Tak berhenti di situ, “Tafsir Mistik” justru memunculkan adegan yang lebih bergelora dengan crowd surfing. Beberapa penonton diangkat tinggi-tinggi oleh kerumunan, melayang di atas tangan ratusan orang, sebelum akhirnya mendarat kembali dengan sorakan riuh. 

Tak hanya The panturas, Saat Skandal naik panggung, energi penonton juga langsung memuncak. Di tengah sing-along, beberapa penonton juga melakukan crowd surf, menambah riuh suasana sore itu.

Meski atmosfer begitu padat, suasana tetap terasa hangat. Penonton saling menjaga di tengah moshing, memastikan semua yang ikut tetap aman. Suasana terasa padat, tapi tetap terkendali berkat solidaritas antar penonton yang saling menjaga. 

Ragam Suara dari Tiga Panggung

Penampilan White Chorus (Instagram/@crsl.landfest)

Selain sing-along dan moshing yang mendominasi, CRSL Land Festival juga menyuguhkan variasi genre di setiap panggung. Di Second Stage, White Chorus tampil dengan set penuh warna. Nuansa electro-pop yang mereka usung memberi kontras segar dibanding dentuman di panggung utama. 

Bagi sebagian penonton, White Chorus justru menjadi salah satu highlight yang tak boleh dilewatkan. Keenan (20), menyebut kehadiran band itu di CRSL terasa spesial. “Pertama kali nonton mereka live di Jogja, akhirnya kesampaian setelah lama dengerin,” ungkapnya. 

Hal senada juga disampaikan Rival (20) yang merasa White Chorus menawarkan sesuatu yang segar. Meski crowd yang hadir tidak sebanyak saat Hindia atau Feast tampil, ia merasa band ini berani menawarkan sesuatu yang berbeda lewat eksplorasi genre seperti electro pop, UK garage, hingga dream pop. 

Sementara itu, Main Stage ditutup oleh Tuan Tigabelas x Jogja Hip Hop Foundation. Perpaduan beat hip hop dengan lirik berbahasa Jawa langsung mengundang sorakan dan gerakan kompak dari penonton. 

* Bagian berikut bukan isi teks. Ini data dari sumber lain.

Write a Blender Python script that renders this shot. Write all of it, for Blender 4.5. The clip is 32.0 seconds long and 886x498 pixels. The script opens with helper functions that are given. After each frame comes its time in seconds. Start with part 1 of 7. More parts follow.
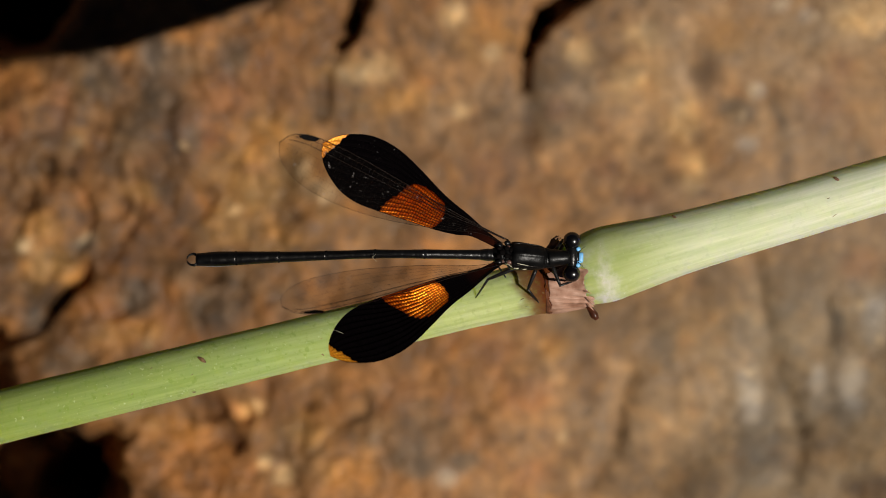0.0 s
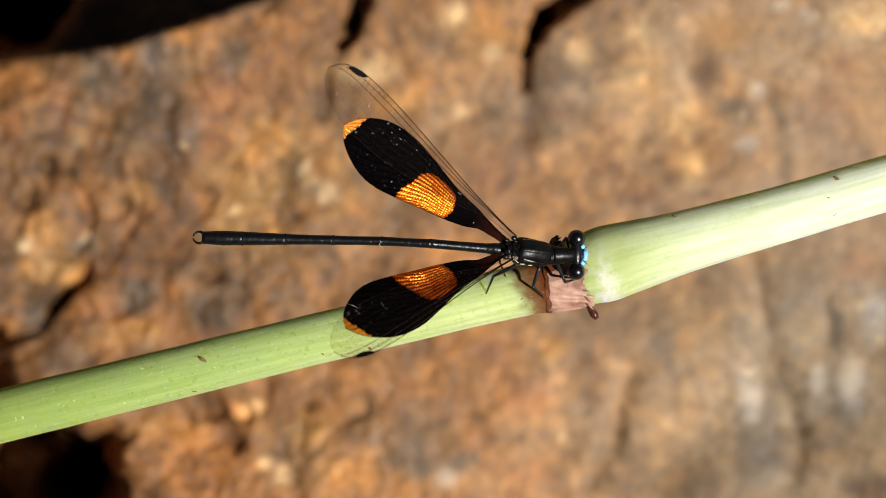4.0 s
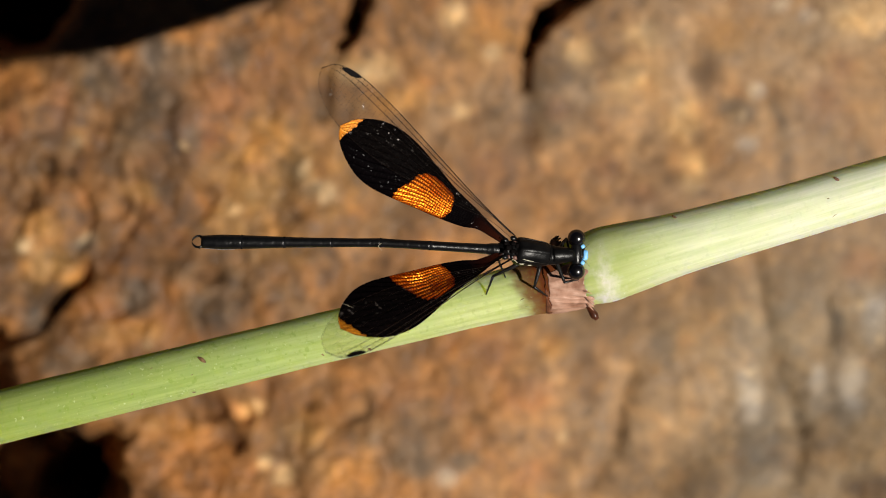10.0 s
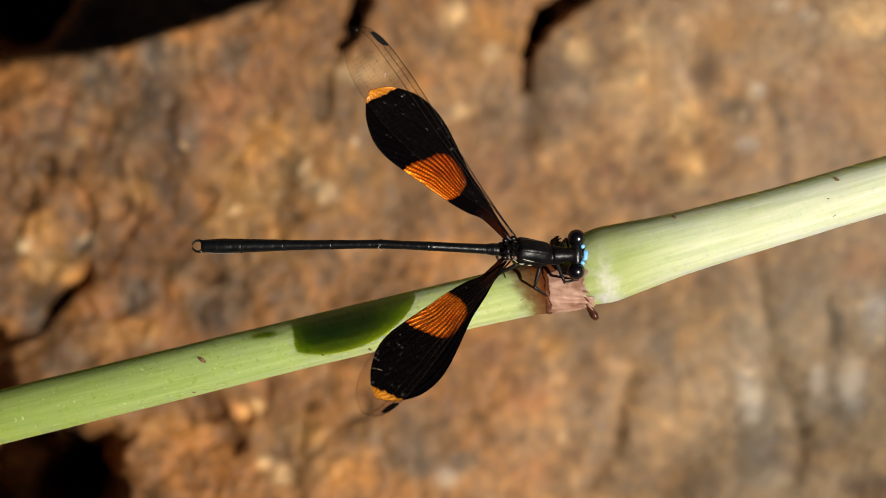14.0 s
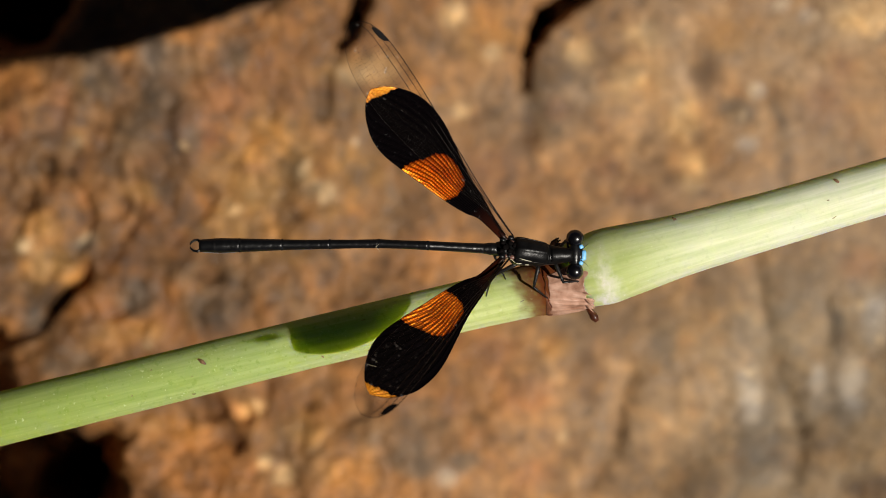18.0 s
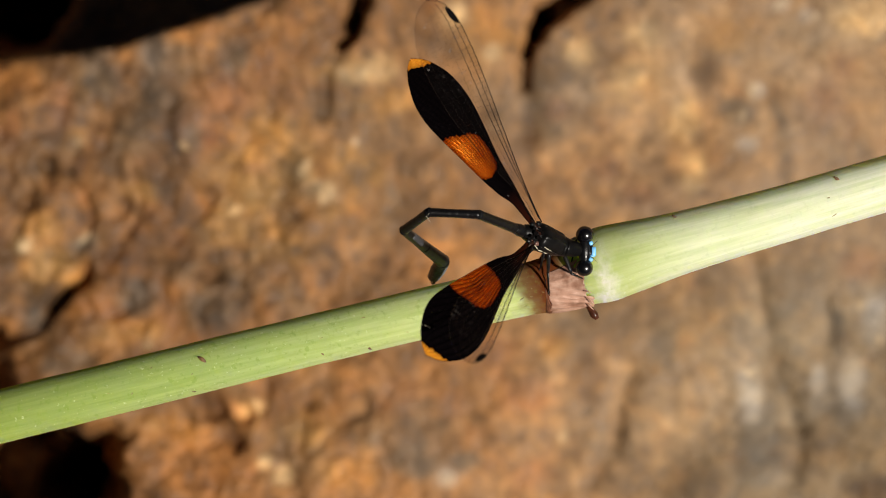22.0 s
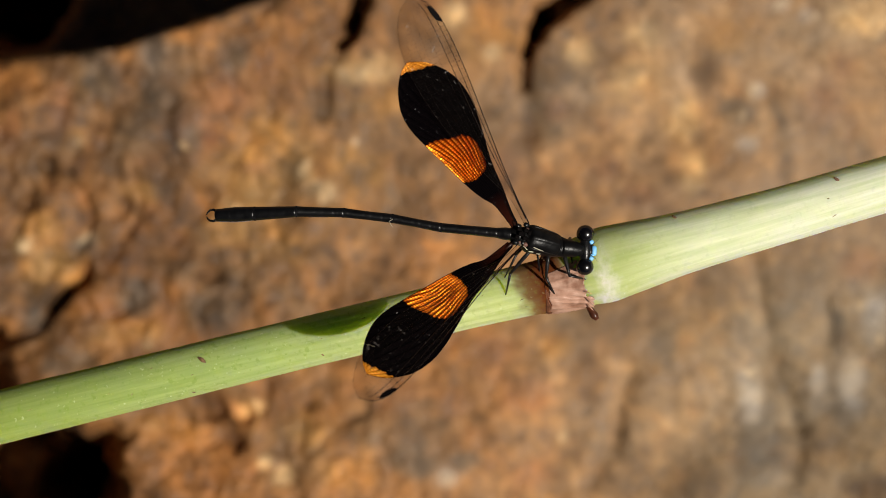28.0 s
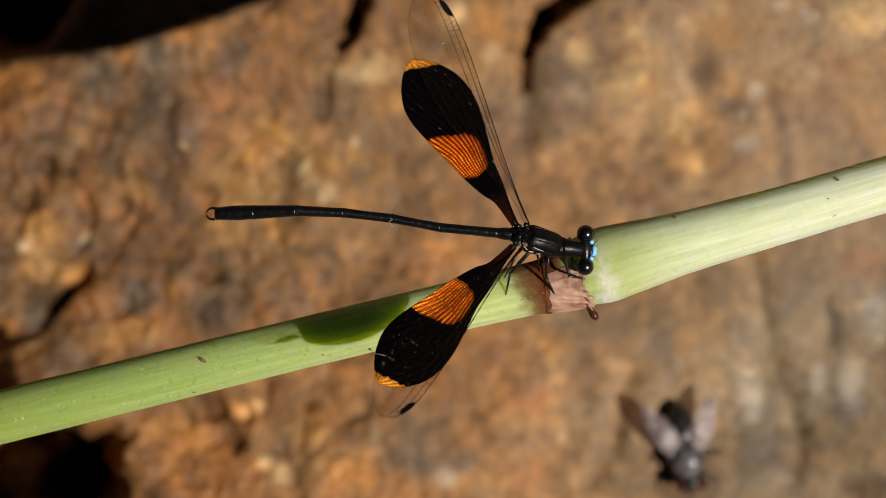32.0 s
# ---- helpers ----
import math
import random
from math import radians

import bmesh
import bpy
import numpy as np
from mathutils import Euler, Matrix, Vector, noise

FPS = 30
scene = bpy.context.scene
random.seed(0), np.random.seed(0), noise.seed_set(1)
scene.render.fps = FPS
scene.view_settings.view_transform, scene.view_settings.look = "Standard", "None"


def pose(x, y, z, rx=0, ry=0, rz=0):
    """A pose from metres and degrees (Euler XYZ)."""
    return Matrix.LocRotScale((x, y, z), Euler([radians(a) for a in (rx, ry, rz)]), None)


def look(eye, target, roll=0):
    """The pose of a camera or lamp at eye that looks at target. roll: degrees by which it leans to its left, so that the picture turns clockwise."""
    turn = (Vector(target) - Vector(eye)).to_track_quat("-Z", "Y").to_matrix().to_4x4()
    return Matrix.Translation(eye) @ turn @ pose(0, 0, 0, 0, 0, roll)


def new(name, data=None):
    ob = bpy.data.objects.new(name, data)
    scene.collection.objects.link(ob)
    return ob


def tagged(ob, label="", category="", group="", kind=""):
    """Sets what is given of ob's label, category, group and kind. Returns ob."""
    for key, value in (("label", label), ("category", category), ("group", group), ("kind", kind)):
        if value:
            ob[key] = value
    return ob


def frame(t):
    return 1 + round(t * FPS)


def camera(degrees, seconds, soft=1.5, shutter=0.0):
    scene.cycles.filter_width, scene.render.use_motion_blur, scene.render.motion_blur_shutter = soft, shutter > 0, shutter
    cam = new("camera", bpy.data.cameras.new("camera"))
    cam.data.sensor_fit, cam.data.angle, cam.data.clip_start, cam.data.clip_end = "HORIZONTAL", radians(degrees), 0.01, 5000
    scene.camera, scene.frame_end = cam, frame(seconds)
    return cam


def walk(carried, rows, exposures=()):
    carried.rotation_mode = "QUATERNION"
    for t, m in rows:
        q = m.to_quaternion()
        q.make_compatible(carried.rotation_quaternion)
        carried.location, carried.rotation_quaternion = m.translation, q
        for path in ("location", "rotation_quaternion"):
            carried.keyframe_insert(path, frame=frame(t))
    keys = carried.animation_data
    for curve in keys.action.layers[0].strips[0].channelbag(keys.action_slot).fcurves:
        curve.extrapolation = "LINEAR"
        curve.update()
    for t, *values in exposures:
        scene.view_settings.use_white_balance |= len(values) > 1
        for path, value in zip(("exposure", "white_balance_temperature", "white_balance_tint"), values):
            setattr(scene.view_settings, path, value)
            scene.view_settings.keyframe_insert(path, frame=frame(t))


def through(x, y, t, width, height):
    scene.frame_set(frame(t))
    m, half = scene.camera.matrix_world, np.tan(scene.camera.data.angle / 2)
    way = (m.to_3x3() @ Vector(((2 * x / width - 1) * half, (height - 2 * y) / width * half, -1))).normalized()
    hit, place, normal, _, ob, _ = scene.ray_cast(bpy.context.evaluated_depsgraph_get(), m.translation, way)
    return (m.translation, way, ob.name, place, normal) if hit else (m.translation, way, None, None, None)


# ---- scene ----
import itertools

MM = 0.001
SUN_FROM = Vector((0.60, -0.31, 1.0)).normalized()
ROCK_Z = -0.033

# ---- camera: a macro lens on a tripod, looking straight down ----
cam = camera(11, 32.0, soft=0.95, shutter=0.5)
walk(cam, [(0, pose(0, 0, 0.5068)), (32, pose(0, 0, 0.5068))], exposures=[(0, -0.4, 6500, 10), (1.0, -0.03, 6450, 10), (1.9, 0.36, 6000, 10), (3.5, 0.36, 6000, 10), (5.6, 0.0, 6450, 10), (13, 0.0, 6500, 10), (17, -0.08, 6500, 10),
      (20, -0.04, 6500, 10), (23, 0.02, 6500, 10), (25, 0.02, 6500, 10), (28, -0.08, 6500, 10), (30, -0.13, 6500, 10), (32, -0.18, 6500, 10)])
cam.data.dof.use_dof = True
cam.data.dof.focus_distance = 0.4410
cam.data.dof.aperture_fstop = 33.5

# ---- light: one hard sun, clear sky ----
world = bpy.data.worlds.new("sky")
scene.world = world
world.use_nodes = True
wn = world.node_tree.nodes
sky = wn.new("ShaderNodeTexSky")
sky.sky_type = "NISHITA"
sky.sun_disc = False
sky.air_density = 0.06
sky.dust_density = 0.05
sky.sun_elevation = math.asin(SUN_FROM.z)
sky.sun_rotation = math.atan2(SUN_FROM.x, SUN_FROM.y)
world.node_tree.links.new(sky.outputs[0], wn["Background"].inputs[0])
wn["Background"].inputs[1].default_value = 0.05
sun_data = bpy.data.lights.new("sun", "SUN")
sun_data.energy = 4.6
sun_data.angle = radians(0.53)
sun_data.color = (1.0, 0.935, 0.84)
sun = new("sun", sun_data)
sun.matrix_world = look(SUN_FROM * 2.0, (0, 0, 0))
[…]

Di sisi lain, Mini Stage menghadirkan suasana berbeda. Sigger, Tone Fayatune, hingga Yogyakarta Young Soul mengisi slot dengan gaya lebih santai. Musik mereka jadi teman bagi penonton yang rehat di area tenant food and beverage, menciptakan kesan festival yang tak hanya padat aksi di panggung utama, tapi juga punya ruang hangat untuk sekadar menikmati musik sambil makan dan bercengkerama.

Hari pertama CRSL Land Festival 2025 ditutup dengan euforia yang masih terasa hingga langkah terakhir penonton meninggalkan Lapangan Kenari. Dari sing-along, moshing, hingga ragam aksi di tiga panggung, tiap momen menghadirkan memori yang tak terlupakan. 

Meski malam telah usai, tentunya euforia akan terus bergema. Sampai jumpa di hari kedua!